Marilyn Stasio – Variety
“Waitress” owes its sweetness to the mouth-watering goodness of Jessie Mueller. As a diner waitress named Jenna, Mueller is such a honey bun, she melts us like the mounds of butter that make Jenna’s homemade pies so luscious. The musical resorts to comic overkill to create characters based on Adrienne Shelly’s 2007 indie rom-com. But Sara Bareilles has written a charming score that suits the quirky material and Mueller’s dazzling voice and endearing personality.
Jeremy Gerard – Deadline
To all of that Bareilles, Nelson, director Diane Paulus and choreographer Lorin Latarro remain faithful, sacrificing little of the film’s nuance while only occasionally spilling over into sitcomland silliness. The positives far outnumber the negatives. Jenna is a heroine of the moment, taking control of her life and offering no apologies for her choices, even — or especially — the arguable ones. Mueller has a girl-next-door appeal that sublimates into something less earthbound when she sings, her pleasingly throbby mezzo a purring engine in ballads until she lets out the reins and the horsepower kicks in.
Robert Hofler – The Wrap
And speaking of noise, Jonathan Deans’ harsh sound design turns “Waitress” into the most over-amplified show on Broadway, and that includes “School of Rock.” Why is the entire cast running around with rock-star mics stuck to their heads when they’re playing in a 1,000-seat theater with a five-piece band? Those over-the-ear mics look like an antler dislodged from a Christmas costume. Worse, they distort practically every note not sung mezza voce.
Jessica Derschowitz – Entertainment Weekly
Sugar, butter, flour — there are plenty of those ingredients, particularly the sweet stuff, in the musical Waitress, which opened Sunday night at Broadway’s Brooks Atkinson Theatre. They mix in a refrain heard throughout the production, as well as the elaborate pies the show’s heroine crafts. And much like those desserts, Waitress is a sweet slice of a show that shines with the help of a star ingredient: Tony winner Jessie Mueller.
Charles McNulty – Los Angeles Times
The musical’s lovely score by Grammy-nominated singer-songwriter Sara Bareilles gives Mueller plenty of opportunity to expose Jenna’s inner drama. The style of the songs evokes at times Sarah McLachlan and Joni Mitchell, with Mueller tracing emotional arcs over a sliding vocal range. There are beautiful harmonies throughout, a couple of high-spirited group numbers and some jaunty orchestral use of kitchen utensils, but the score is notable for allowing Mueller to bare Jenna’s soul in a wash of ethereal jazz.

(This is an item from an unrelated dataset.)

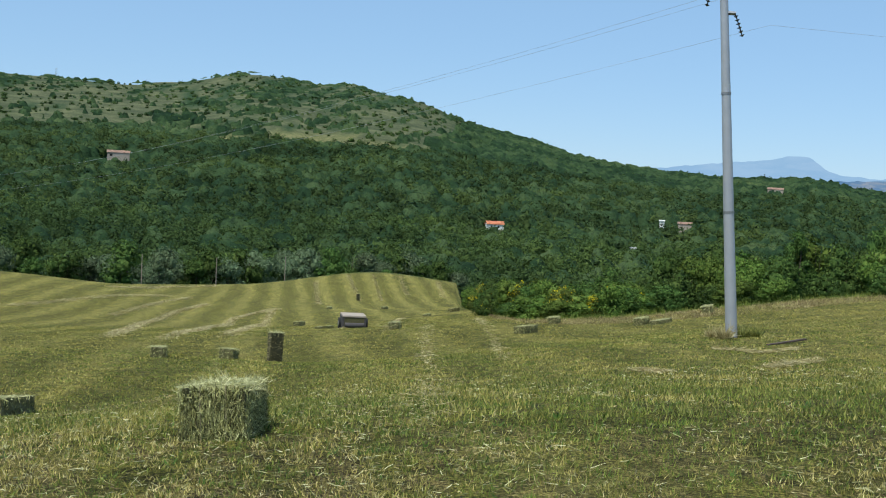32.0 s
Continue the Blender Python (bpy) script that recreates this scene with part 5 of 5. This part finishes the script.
domes("knoll_wood", "dark rounded oaks covering the top of the knoll", "woods", 79, np.c_[x, y, z + h * 0.45][high], np.c_[w * 0.5, w * 0.5, h * 0.58][high], 110, 0.115, M_KNOLL, 0.75, 0.7)
domes("knoll_scrub", "green bushes on the lower flank of the knoll", "scrub", 77, np.c_[x, y, z + h * 0.2][low], np.c_[w * 0.4, w * 0.4, h * 0.35][low], 80, 0.12, M_THICKET, 0.75, 0.66)
for az, top, s in ((34.55, 1.85, 0.6), (34.95, 2.05, 0.7), (35.35, 1.95, 0.6)):
    tree(T_FINE[int(az * 10) % 3], az, 322, "taller dark oak crowning the knoll", s, az * 50, "wood on the knoll", tall=rise_to(az, 322, top) / (7.5 * s))
for az, s in ((22.6, 0.6), (24.8, 0.42), (20.0, 0.45), (21.2, 0.3), (26.5, 0.3), (28.5, 0.35), (18.4, 0.35)):
    tree(rnd.choice(T_ROUND), az, float(table(az, LAND_AZ, CREST_R)) - 6, "rounded dark tree on the low ridge", s, az * 31, "trees on the low ridge", sink=0.4)
# pale willows at the far end of the field
for i in range(40):
    az = 84.6 + 23 * (i + rnd.uniform(-0.4, 0.4)) / 40
    r = float(table(az, EDGE_AZ, EDGE_R)) + rnd.uniform(12, 45)
    x, y = polar(az, r)
    top = float(np.interp(az, [84, 86, 89, 93, 99, 107], [-4.0, -3.7, -3.4, -3.5, -3.5, -3.5])) + rnd.uniform(-0.6, 0.5)
    plant(rnd.choice([K_PALE, K_PALE, K_MID_DARK, K_MID_DARK]), "willow", "pale rounded willow at the end of the field", "willow", x, y, rise_to(az, r, top) / 2.5, rnd, "willows at the field end")

# ---- stubble, grass and loose hay ----
def field_points(rs, n, r0, r1, power, az0=-93, az1=113):
    """Points on the field, thinning out with distance."""
    u = rs.uniform(0, 1, n)
    e = 2 - power
    r = (r0 ** e + (r1 ** e - r0 ** e) * u) ** (1 / e)
    az = rs.uniform(az0, az1, n)
    ok = r < table(az, EDGE_AZ, EDGE_R) * 1.02
    r, az = r[ok], az[ok]
    x, y = -np.sin(np.radians(az)) * r, np.cos(np.radians(az)) * r
    return x, y, r


def blades(rs, x, y, r, height, width, lean, away=0.0):
    n = len(x)
    z = ground(x, y)
    p = np.c_[x, y, z - 0.01]
    p[:, 2] += tussock(x, y)
    d = np.c_[rs.normal(size=(n, 2)) * lean + away, np.ones(n)]
    d /= np.linalg.norm(d, axis=1)[:, None]
    a = rs.uniform(0, 6.283, n)
    side = np.c_[np.cos(a), np.sin(a), np.zeros(n)] * (width * 0.5)[:, None]
    co = np.stack([p - side, p + side, p + d * height[:, None]], 1).reshape(-1, 3)
    return co, np.arange(n * 3).reshape(-1, 3)


def sward(name, label, seed, n, r0, r1, power, h0, h1, w, lean, material, keep, az0=-93, az1=113, tuft=1, spread=0.02):
    """Cut blades over the field, in tufts of so many."""
    rs = np.random.RandomState(seed)
    x, y, r = field_points(rs, n // tuft, r0, r1, power, az0, az1)
    ok = keep(rs, x, y)
    x, y, r = np.repeat(x[ok], tuft), np.repeat(y[ok], tuft), np.repeat(r[ok], tuft)
    out = rs.normal(size=(len(x), 2)) if tuft > 1 else np.zeros((len(x), 2))
    wide = spread * np.maximum(1, r / 7)
    x, y = x + out[:, 0] * wide, y + out[:, 1] * wide
    h = rs.uniform(h0, h1, len(x)) * np.clip(1.25 - r / 55, 0.6, 1)
    co, q = blades(rs, x, y, r, h, w * (0.6 + 0.8 * rs.uniform(size=len(x))) * np.maximum(1, r / 6.0), lean, out * 0.22)
    return tagged(new(name, mesh_from(name, co, q, material)), label, "grass", kind="stuff")


def mown(x, y):
    """Bands of the mower: along the hedge on the upper field, down the slope on the lower one."""
    az, r = np.degrees(np.arctan2(-x, y)), np.hypot(x, y)
    across = np.where(az > 78, y, table(az, EDGE_AZ, EDGE_R) - r)
    return np.sin(across * 6.283 / 3.4 + 1.3 * lumps(x, y, 17, 84))


def patch(x, y):
    """Long bands along the mowing, broken up by small patches."""
    lush = np.clip((-x - 2) / 5, 0, 1)
    gx, gy = polar(79, 10)
    dx, dy = polar(91, 7)
    lush = lush + 1.3 * np.exp(-((x - gx) ** 2 + (y - gy) ** 2) / 7) - 1.5 * np.exp(-((x - dx) ** 2 + (y - dy) ** 2) / 3)
    lush = lush + 0.5 * np.exp(-((x + 1) / 4.5) ** 2) - 0.45 * np.clip((x - 1) / 4, 0, 1)
    return 0.8 * lumps(x * 0.3 + y * 0.03, y, 2.6, 81) + 0.7 * lumps(x * 0.6, y, 0.8, 82) + 0.8 * lumps(x, y, 0.22, 83) - 0.6 * lush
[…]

David Rooney – The Hollywood Reporter
Paulus’ staging has impressive fluidity, but at times tends to push the broad comedy with a heavy, somewhat patronizing hand. And yet it’s tough to resist the inevitable turn of Becky’s adversarial rapport with rough-hewn Cal (Eric Anderson), the diner cook, as their sheepish mutual attraction surfaces. The same goes for the romantic awakening of nerdy Dawn, who has never had a boyfriend, until her online dating profile lures Ogie, an eccentric stalker who turns out to be her soul mate. Christopher Fitzgerald is a genuinely nutty scene-stealer in that role. Glenn (an Orange is the New Black regular) is hilarious and touching singing “When He Sees Me,” and while Settle’s big Broadway belt is an imperfect fit for the poppy attitude of Becky’s “I Didn’t Plan It,” the performer sells the unapologetic self-affirmation with gusto. A sight gag in which all three waitresses enjoy some afternoon delight gets a massive laugh.
Matthew Murray – Talkin’ Broadway
It’s not Mueller’s fault she can’t make this work, but she’s nonetheless miscast, with her slightly off-kilter streetwise attitude forever tangling with the earnest-but-trapped Jenna. Worse, Mueller’s voice is constantly at odds with the music: She’s often pulled so far into her head voice (by Bareilles, who employs that style for herself but doesn’t know how to adapt it for someone with a markedly different timber) that she stumbles at giving much of the music even a general emotional anchor. Much of the rest of her material lands as monotonous, pseudo-country twang, which gives her no room to either charm or blow the roof off (which she proved herself capable of doing in the 2011 revisal of On a Clear Day You Can See Forever). Mueller, or anyone who creates a part, deserves better.
Chris Jones – Chicago Tribune
The band is on stage and thus inside the diner. Since most roadside pie joints aren’t filled with musicians, this would seem like a contrivance, but one of the many qualities of Paulus’ staging is that it does not feel that way at all. Indeed, the presence of these interlopers seems like the most natural thing in the world, partly because Paulus so deftly attaches the musicians to the customers but mostly because of the warmth, color and bustle of the atmosphere. The show has made much of its decision to bake real pies on Scott Pask’s exceptionally vibrant set, but its more important calling card is its ability to romanticize the rural small-town diner (this show has New York values, that’s for sure) without looking down on it from some Brooklyn vista. Paulus’ best work here is the vivacity of her picture of quotidian human resilience.
Jesse Green – Vulture
Waitress can still be an uncomfortable genre mix: domestic-violence drama and workplace rom-com. That’s in the source material, and the musicalization exaggerates it. What I certainly didn’t expect, though, is that the musicalization could also help to justify the mismatch. As the story rushed toward its multiple conclusions — a typical Broadway problem the creative team was unable to solve — I began to understand that for these characters, life itself is an uncomfortable genre mix. Seeing that and sharing it is the start of their mastering it. Perhaps it really did take an all-female creative team to understand how such a story could be true, and how it could sing. If so, well, hand me a slice of that humble pie.